OMISSION OF JUSTICE'S NAME IN JOURNALS OF THE LEGISLATURE.-The fact that the name of the justice who solemnized the first marriage does not appear in the journals of the legislature among the justices elected by that body is not sufficient to show even that he was not an officer de jure, since justices. in certain cases, are appointed by the governor and also by the clerk of the superior court. Davis, 109-780.

BURDEN ON DEFENDANT TO SHOW WANT OF MENTAL CAPACITY.-Where want of mental capacity at the time of the second marriage is relied on as a defense, the burden is on the defendant to satisfy the jury, but not beyond a reasonable doubt, that he had not sufficient mental capacity to know right from wrong. Davis, 109-780.

SECOND WIFE A COMPETENT WITNESS.-The second wife is a competent witness either for or against the husband. Patterson, 24 (2 Ired.), 346.

CARNAL KNOWLEDGE NOT NECESSARY.-Consummation by carnal knowledge is not necessary to the validity of a marriage. Patterson, 24 (2 Ired.), 346.

NAME OF FIRST WIFE NEED NOT BE GIVEN.-It is not necessary that the indictment should give the name of the first wife at all. Davis, 109-780.
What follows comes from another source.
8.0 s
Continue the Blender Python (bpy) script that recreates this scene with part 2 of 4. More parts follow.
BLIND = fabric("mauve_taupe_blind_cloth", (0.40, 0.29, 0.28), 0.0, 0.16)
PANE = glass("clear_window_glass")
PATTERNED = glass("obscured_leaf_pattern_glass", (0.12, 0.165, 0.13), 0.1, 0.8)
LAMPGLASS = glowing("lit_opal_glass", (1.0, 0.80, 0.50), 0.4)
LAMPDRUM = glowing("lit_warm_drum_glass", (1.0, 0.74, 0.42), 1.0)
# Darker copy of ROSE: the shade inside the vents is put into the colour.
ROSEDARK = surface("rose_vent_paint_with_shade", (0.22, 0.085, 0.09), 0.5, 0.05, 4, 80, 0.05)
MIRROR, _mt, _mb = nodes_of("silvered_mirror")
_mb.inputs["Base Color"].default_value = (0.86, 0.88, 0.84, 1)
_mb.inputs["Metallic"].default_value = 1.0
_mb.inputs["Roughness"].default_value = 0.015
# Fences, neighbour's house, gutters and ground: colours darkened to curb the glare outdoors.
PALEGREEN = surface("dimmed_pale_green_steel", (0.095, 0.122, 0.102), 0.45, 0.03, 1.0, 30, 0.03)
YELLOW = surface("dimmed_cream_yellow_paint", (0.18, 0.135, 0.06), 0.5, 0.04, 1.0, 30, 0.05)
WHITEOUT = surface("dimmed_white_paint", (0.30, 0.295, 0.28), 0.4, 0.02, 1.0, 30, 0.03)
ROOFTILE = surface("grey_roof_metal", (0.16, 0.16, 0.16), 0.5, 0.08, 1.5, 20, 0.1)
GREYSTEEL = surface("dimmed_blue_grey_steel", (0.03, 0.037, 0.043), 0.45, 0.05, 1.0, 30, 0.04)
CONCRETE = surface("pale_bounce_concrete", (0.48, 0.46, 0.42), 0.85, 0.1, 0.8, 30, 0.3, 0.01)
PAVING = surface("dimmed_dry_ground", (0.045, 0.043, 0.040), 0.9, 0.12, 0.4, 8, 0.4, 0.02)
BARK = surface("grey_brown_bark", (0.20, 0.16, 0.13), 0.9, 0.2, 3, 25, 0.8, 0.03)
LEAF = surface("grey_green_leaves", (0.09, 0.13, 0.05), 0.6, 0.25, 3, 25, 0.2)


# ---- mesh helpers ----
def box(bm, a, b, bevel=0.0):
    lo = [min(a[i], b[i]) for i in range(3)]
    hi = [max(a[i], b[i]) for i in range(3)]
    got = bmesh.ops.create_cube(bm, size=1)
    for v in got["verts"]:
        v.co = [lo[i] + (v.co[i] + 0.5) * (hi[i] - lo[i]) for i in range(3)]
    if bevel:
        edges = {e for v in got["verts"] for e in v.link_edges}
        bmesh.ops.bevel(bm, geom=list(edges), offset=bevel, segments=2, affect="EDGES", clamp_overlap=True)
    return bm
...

ACT CONSTITUTIONAL.-Revisal, section 3361, is constitutional under the state and federal constitutions. When a man having a lawful wife admits a second marriage in another state, the bigamous marriage is exploited by his living openly and avowedly in this state with his wife by the second marriage, and the offense may be dealt with, tried, determined and punished in the county where the offender may be apprehended or be in custody. Long, 143-670.

INDICTMENT, DATE OF OFFENSE.-Revisal, section 3361, does not by its language make it necessary for the indictment to state the dates of the marriages in a charge of the felonious offense of bigamy, and section 3255 thereof provides that no judgment upon any indictment for a felony or misdemeanor shall be stayed or reversed for omitting to state the time at which the offense was committed, where time is not of the essenec of the offense. Long, 143-670.

Under an indictment for bigamy, Revisal, it is unnecessary to state where the second marriage took place. Long, 143-670.